4. An integrated speech synthesizer according to claim 1 wherein said second digital to analog converter unit is a direct drive type speech synthesis unit.

5. An integrated speech synthesizer according to claim 4 wherein said second digital to analog converter unit is a push-pull type digital to analog converter unit.

6. An integrated speech synthesizer according to claim 1 wherein said second output terminal is in a high level before said speech synthesizer is enabled.

7. A method for automatic identification of speaker connections to an integrated speech synthesizer with a pair of digital to analog converter units, a first of said pair of digital to analog converter units sending out a first analog signal from a first output terminal, a second of said pair of digital to analog converter sending out a second analog signal from a second output terminal and said first output terminal, said method comprising:

setting said first output terminal to a high impedance state prior to input of digital speech signals to said pair of digital to analog converter units;

sending out a preset voltage from said second output terminal;

detecting and storing a state of said first output terminal with a state register having an input coupled thereto, the detection and storing step occurring prior to said input of the digital speech signals; and

setting an initial value input to said pair of digital to analog converter units responsive to said detected state stored in said state register.

8. A method according to claim 7 wherein said preset voltage is high.

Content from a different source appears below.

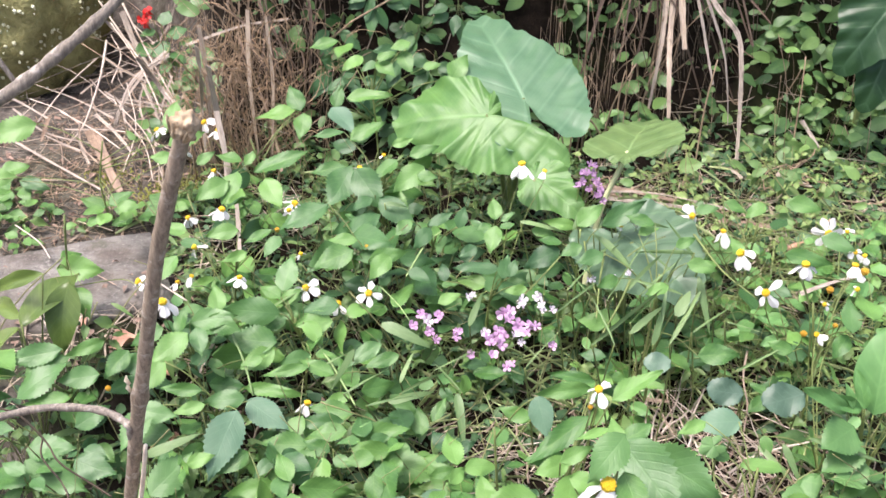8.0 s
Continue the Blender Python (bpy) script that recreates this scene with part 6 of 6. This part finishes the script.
for k in range(34):
    low_weed(0.44 + 0.052 * (k % 11) + rand.uniform(-0.03, 0.03), 1.5 + 0.15 * (k // 11) + rand.uniform(-0.05, 0.05), rand.randint(3, 6), rand.uniform(0.035, 0.058))
for x, y in ((0.3, 1.46), (0.36, 1.42), (0.4, 1.47), (0.33, 1.36), (0.45, 1.41), (0.27, 1.41)):
    low_weed(x, y, 4, 0.045)


def build_moss():
    tiny = []
    for cx, cy, spread, n in ((-0.6, 2.3, 0.035, 420), (-0.78, 2.36, 0.03, 220), (-0.66, 2.24, 0.03, 200)):
        for _ in range(n):
            x, y = rand.gauss(cx, spread), rand.gauss(cy, spread * 1.4)
            b = Vector((x, y, land(x, y) + rand.uniform(0, 0.006)))
            a, s = rand.uniform(0, 6.28), rand.uniform(0.005, 0.011)
            tiny.append((b, b + Vector((math.cos(a) * s * 0.7, math.sin(a) * s * 0.7, s * 0.6)), s * 0.5, (0, -0.5, 1)))
    scatter("moss", "yellow-green moss cushions on the bare soil", "moss", MOSS, blade_arrays(3, 2, elliptic, 0.1, 0.2, 0.0, seed=4), tiny)


build_moss()


def dead_leaf(x, y, z, length, a):
    ob = new("dead_leaf", mesh_of("dead_leaf", *(lambda q: (q[0], q[1], DEADLEAF, q[2]))(blade_arrays(14, 6, elliptic, 0.25, 0.15, 0.12, 0.03, seed=int(x * 99)))))
    ob.matrix_world = pose(x, y, z, 8, 5, a) @ Matrix.Diagonal((length * 0.55, length, length, 1))
    tagged(ob, label="curled pinkish-brown dead leaf on the ground", category="dead leaf", group="dead leaves")


for x, y, length, a in ((-0.56, 1.47, 0.07, -70), (-0.5, 1.44, 0.05, -100), (0.83, 1.86, 0.075, 30), (0.42, 1.42, 0.04, 10), (0.9, 2.0, 0.05, -40), (-0.62, 1.53, 0.05, 40), (0.49, 1.16, 0.04, 80), (-0.42, 1.35, 0.05, 100)):
    dead_leaf(x, y, land(x, y) + 0.012, length, a)
dead_leaf(-0.292, 0.52, RIM_Z - 0.028, 0.06, 25)

# the small shrub with a red flower by the straw
leaf_clump("red_flower_shrub", "small green shrub with a red flower by the straw heap", "shrub", RED_ROWS, DULL_LEAVES, "shrubs", RED_ROOT)
flower_plant("red_flower", "single bright red flower over the straw heap", RED_HEADS, RED_ROOT, RED, "red flowers")

loose_straw([(0.407, 2.164, 0.050), (0.501, 2.129, 0.050), (0.603, 2.091, 0.040)], 0.007, HUSK, "dry_husk", "flat pinkish-brown dry bamboo husk", "husk", "dry husks")
loose_straw([(0.431, 2.099, 0.050), (0.518, 2.076, 0.050), (0.608, 2.065, 0.040)], 0.006, STRAW_ONE, "dry_stalk", "long pale dry straw stalk on the soil", "straw", "dry stalks")
loose_straw([(0.451, 2.064, 0.050), (0.555, 2.059, 0.040)], 0.004, HUSK, "dry_husk", "flat pinkish-brown dry bamboo husk", "husk", "dry husks")
loose_straw([(0.633, 2.090, 0.040), (0.725, 2.042, 0.040)], 0.005, STRAW_ONE, "dry_stalk", "long pale dry straw stalk on the soil", "straw", "dry stalks")
loose_straw([(0.419, 2.113, 0.060), (0.534, 2.100, 0.060), (0.634, 2.073, 0.050)], 0.004, STRAW_ONE, "dry_stalk", "long pale dry straw stalk on the soil", "straw", "dry stalks")
loose_straw([(-1.073, 2.526, 0.020), (-0.918, 2.378, 0.020), (-0.778, 2.247, 0.020)], 0.004, STRAW_ONE, "dry_stalk", "long pale dry straw stalk on the soil", "straw", "dry stalks")
loose_straw([(-0.847, 2.733, 0.220), (-0.851, 2.643, 0.160), (-0.873, 2.595, 0.100), (-0.896, 2.545, 0.050), (-0.927, 2.516, 0.020)], 0.0034, STRAW_ONE, "dry_stalk", "long pale dry straw stalk on the soil", "straw", "dry stalks", 0.8)
loose_straw([(-0.899, 2.590, 0.020), (-0.819, 2.418, 0.030), (-0.731, 2.234, 0.020)], 0.015, HUSK, "dry_husk", "flat pinkish-brown dry bamboo husk", "husk", "dry husks")
loose_straw([(-0.860, 2.531, 0.040), (-0.799, 2.396, 0.030), (-0.789, 2.390, 0.020)], 0.011, HUSK, "dry_husk", "flat pinkish-brown dry bamboo husk", "husk", "dry husks")
loose_straw([(-0.914, 2.95, 0.259), (-0.78, 2.75, 0.174), (-0.631, 2.5, 0.126)], 0.0033, STRAW_ONE, "dry_stalk", "long pale dry stalk leaning on the straw heap", "straw", "dry stalks", 0.8)
loose_straw([(-0.851, 2.95, 0.261), (-0.746, 2.75, 0.174), (-0.619, 2.5, 0.106)], 0.0034, STRAW_ONE, "dry_stalk", "long pale dry stalk leaning on the straw heap", "straw", "dry stalks", 0.8)
loose_straw([(-0.877, 2.9, 0.212), (-0.757, 2.7, 0.153), (-0.644, 2.45, 0.079)], 0.0028, STRAW_ONE, "dry_stalk", "long pale dry stalk leaning on the straw heap", "straw", "dry stalks", 0.8)
loose_straw([(-0.649, 2.6, 0.231), (-0.745, 2.55, 0.179), (-0.792, 2.5, 0.076)], 0.0026, STRAW_ONE, "dry_stalk", "long pale dry stalk leaning on the straw heap", "straw", "dry stalks", 0.8)
loose_straw([(-0.714, 2.533, 0.250), (-0.679, 2.568, 0.150), (-0.594, 2.474, 0.080)], 0.010, STRAW_ONE, "dry_stalk", "long pale dry straw stalk on the soil", "straw", "dry stalks")
loose_straw([(-0.755, 2.677, 0.120), (-0.714, 2.599, 0.080), (-0.679, 2.526, 0.040)], 0.006, STRAW_ONE, "dry_stalk", "long pale dry straw stalk on the soil", "straw", "dry stalks")
loose_straw([(-0.875, 2.604, 0.060), (-0.801, 2.508, 0.050), (-0.730, 2.396, 0.040)], 0.006, STRAW_ONE, "dry_stalk", "long pale dry straw stalk on the soil", "straw", "dry stalks")
loose_straw([(-0.682, 2.697, 0.200), (-0.768, 2.631, 0.140), (-0.808, 2.588, 0.070), (-0.828, 2.596, 0.030)], 0.006, STRAW_ONE, "dry_stalk", "long pale dry straw stalk on the soil", "straw", "dry stalks")
loose_straw([(-0.668, 2.665, 0.200), (-0.749, 2.680, 0.140), (-0.809, 2.624, 0.070), (-0.820, 2.617, 0.040)], 0.005, STRAW_ONE, "dry_stalk", "long pale dry straw stalk on the soil", "straw", "dry stalks")
loose_straw([(-0.480, 2.147, 0.420), (-0.490, 2.192, 0.330), (-0.519, 2.297, 0.200), (-0.523, 2.288, 0.100)], 0.007, STRAW_ONE, "dry_stalk", "pale dry stalk standing among the weeds", "straw", "dry stalks")
loose_straw([(-0.458, 2.134, 0.380), (-0.464, 2.182, 0.280), (-0.457, 2.187, 0.150), (-0.442, 2.081, 0.060)], 0.009, STRAW_ONE, "dry_stalk", "pale dry stalk standing among the weeds", "straw", "dry stalks")
loose_straw([(-0.451, 2.121, 0.280), (-0.430, 2.065, 0.170), (-0.411, 2.011, 0.100), (-0.399, 1.919, 0.040)], 0.008, STRAW_ONE, "dry_stalk", "pale dry stalk standing among the weeds", "straw", "dry stalks")
loose_straw([(-1.020, 2.662, 0.030), (-1.005, 2.525, 0.020)], 0.007, HUSK, "dry_husk", "flat pinkish-brown dry bamboo husk", "husk", "dry husks")
loose_straw([(-1.140, 2.721, 0.030), (-1.005, 2.576, 0.020), (-0.864, 2.504, 0.020)], 0.004, STRAW_ONE, "dry_stalk", "long pale dry straw stalk on the soil", "straw", "dry stalks")
loose_straw([(-0.958, 2.767, 0.050), (-0.901, 2.816, 0.080), (-0.822, 2.820, 0.120)], 0.004, STRAW_ONE, "dry_stalk", "long pale dry straw stalk on the soil", "straw", "dry stalks")
loose_straw([(-0.663, 2.642, 0.150), (-0.683, 2.590, 0.100), (-0.696, 2.571, 0.060)], 0.004, STRAW_ONE, "dry_stalk", "long pale dry straw stalk on the soil", "straw", "dry stalks")
loose_straw([(-0.575, 2.476, 0.300), (-0.481, 2.516, 0.320), (-0.407, 2.510, 0.340), (-0.318, 2.482, 0.360)], 0.005, STRAW_ONE, "dry_stalk", "pale dry stalk standing among the weeds", "straw", "dry stalks")
loose_straw([(-0.877, 3.030, 0.200), (-0.837, 2.953, 0.140), (-0.787, 2.880, 0.080)], 0.011, STRAW_ONE, "dry_stalk", "long pale dry straw stalk on the soil", "straw", "dry stalks")
loose_straw([(-1.014, 3.140, 0.200), (-0.910, 3.024, 0.150), (-0.803, 2.919, 0.100)], 0.006, STRAW_ONE, "dry_stalk", "long pale dry straw stalk on the soil", "straw", "dry stalks")
loose_straw([(0.975, 2.390, 0.100), (1.009, 2.332, 0.050)], 0.008, STRAW_ONE, "dry_stalk", "long pale dry straw stalk on the soil", "straw", "dry stalks")
loose_straw([(0.756, 2.295, 0.030), (0.785, 2.219, 0.030)], 0.007, STRAW_ONE, "dry_stalk", "long pale dry straw stalk on the soil", "straw", "dry stalks")
loose_straw([(0.877, 2.239, 0.030), (0.940, 2.168, 0.030)], 0.009, STRAW_ONE, "dry_stalk", "long pale dry straw stalk on the soil", "straw", "dry stalks")
loose_straw([(0.437, 2.135, 0.040), (0.504, 2.132, 0.030), (0.598, 2.109, 0.030)], 0.011, HUSK, "dry_husk", "flat pinkish-brown dry bamboo husk", "husk", "dry husks")
loose_straw([(0.675, 2.018, 0.030), (0.770, 1.991, 0.030), (0.833, 1.989, 0.030)], 0.008, HUSK, "dry_husk", "flat pinkish-brown dry bamboo husk", "husk", "dry husks")
loose_straw([(0.701, 1.576, 0.130), (0.768, 1.597, 0.140), (0.827, 1.615, 0.140)], 0.005, STRAW_ONE, "dry_stalk", "long pale dry straw stalk on the soil", "straw", "dry stalks")
loose_straw([(0.376, 1.381, 0.050), (0.419, 1.373, 0.050)], 0.005, HUSK, "dry_husk", "flat pinkish-brown dry bamboo husk", "husk", "dry husks")
loose_straw([(0.579, 1.473, 0.080), (0.550, 1.395, 0.080), (0.542, 1.336, 0.070), (0.522, 1.281, 0.060)], 0.002, HUSK, "dry_husk", "flat pinkish-brown dry bamboo husk", "husk", "dry husks")
loose_straw([(0.432, 1.180, 0.040), (0.490, 1.143, 0.040), (0.544, 1.119, 0.040)], 0.003, STRAW_ONE, "dry_stalk", "long pale dry straw stalk on the soil", "straw", "dry stalks")
loose_straw([(0.462, 1.165, 0.080), (0.522, 1.197, 0.090), (0.610, 1.221, 0.090)], 0.003, STRAW_ONE, "dry_stalk", "long pale dry straw stalk on the soil", "straw", "dry stalks")
loose_straw([(-0.370, 1.481, 0.140), (-0.393, 1.467, 0.100), (-0.409, 1.449, 0.070)], 0.004, STRAW_ONE, "dry_stalk", "long pale dry straw stalk on the soil", "straw", "dry stalks")
loose_straw([(-0.400, 1.429, 0.250), (-0.453, 1.481, 0.250), (-0.478, 1.507, 0.250)], 0.002, STRAW_ONE, "dry_stalk", "long pale dry straw stalk on the soil", "straw", "dry stalks")
loose_straw([(-0.635, 1.693, 0.135), (-0.587, 1.653, 0.135)], 0.002, HUSK, "dry_husk", "flat pinkish-brown dry bamboo husk", "husk", "dry husks")
loose_straw([(-0.847, 1.881, 0.140), (-0.779, 1.812, 0.140), (-0.738, 1.748, 0.140)], 0.002, STRAW_ONE, "dry_stalk", "long pale dry straw stalk on the soil", "straw", "dry stalks")
loose_straw([(-0.323, 1.386, 0.210), (-0.301, 1.344, 0.185), (-0.282, 1.288, 0.159)], 0.0024, STEM_PALE, "pale_stem", "pale green bare weed stem", "stem", "weed stems")
loose_straw([(-0.209, 1.488, 0.169), (-0.190, 1.430, 0.157), (-0.162, 1.373, 0.153)], 0.0030, STEM_PALE, "pale_stem", "pale green bare weed stem", "stem", "weed stems")
loose_straw([(-0.162, 1.373, 0.153), (-0.140, 1.321, 0.152), (-0.119, 1.276, 0.143)], 0.0024, STEM_PALE, "pale_stem", "pale green bare weed stem", "stem", "weed stems")
loose_straw([(-0.080, 1.533, 0.197), (-0.050, 1.492, 0.188), (-0.030, 1.454, 0.179)], 0.0018, STEM_PALE, "pale_stem", "pale green bare weed stem", "stem", "weed stems")
loose_straw([(0.490, 1.600, 0.254), (0.506, 1.458, 0.263), (0.541, 1.375, 0.263)], 0.003, STEM, "dark_stem", "thin dark green flower stalk", "stem", "weed stems")
loose_straw([(0.290, 1.597, 0.246), (0.284, 1.505, 0.246), (0.281, 1.403, 0.258)], 0.002, STEM, "dark_stem", "thin dark green flower stalk", "stem", "weed stems")
loose_straw([(0.320, 1.551, 0.251), (0.297, 1.462, 0.252), (0.266, 1.319, 0.274)], 0.002, STEM, "dark_stem", "thin dark green flower stalk", "stem", "weed stems")
loose_straw([(0.356, 1.527, 0.254), (0.390, 1.555, 0.259), (0.435, 1.582, 0.260)], 0.002, STEM, "dark_stem", "thin dark green flower stalk", "stem", "weed stems")
loose_straw([(0.348, 1.453, 0.257), (0.308, 1.356, 0.269), (0.265, 1.257, 0.289)], 0.002, STEM, "dark_stem", "thin dark green flower stalk", "stem", "weed stems")
loose_straw([(0.288, 1.618, 0.257), (0.234, 1.568, 0.217), (0.154, 1.447, 0.217)], 0.002, STEM, "dark_stem", "thin dark green flower stalk", "stem", "weed stems")
loose_straw([(-0.109, 1.076, 0.127), (-0.044, 1.092, 0.112), (0.086, 1.058, 0.166)], 0.002, BARK, "brown_stem", "thin brown runner stem under the leaves", "stem", "weed stems")
loose_straw([(0.033, 1.685, 0.220), (0.001, 1.658, 0.206), (-0.035, 1.564, 0.199)], 0.0024, STEM_PALE, "pale_stem", "pale green bare weed stem", "stem", "weed stems")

9. A method according to claim 7 wherein the step of detecting and storing includes the step of setting a flag to indicate a drive circuit for a speaker is connected to only said first output terminal responsive to a low level being detected at said first output terminal prior to said input of digital speech signals.

10. A method according to claim 7 wherein the step of detecting and storing includes the step of setting a flag to indicate a speaker is connected to said first and second output terminals responsive to a high level being detected at said first output terminal prior to said input of digital speech signals.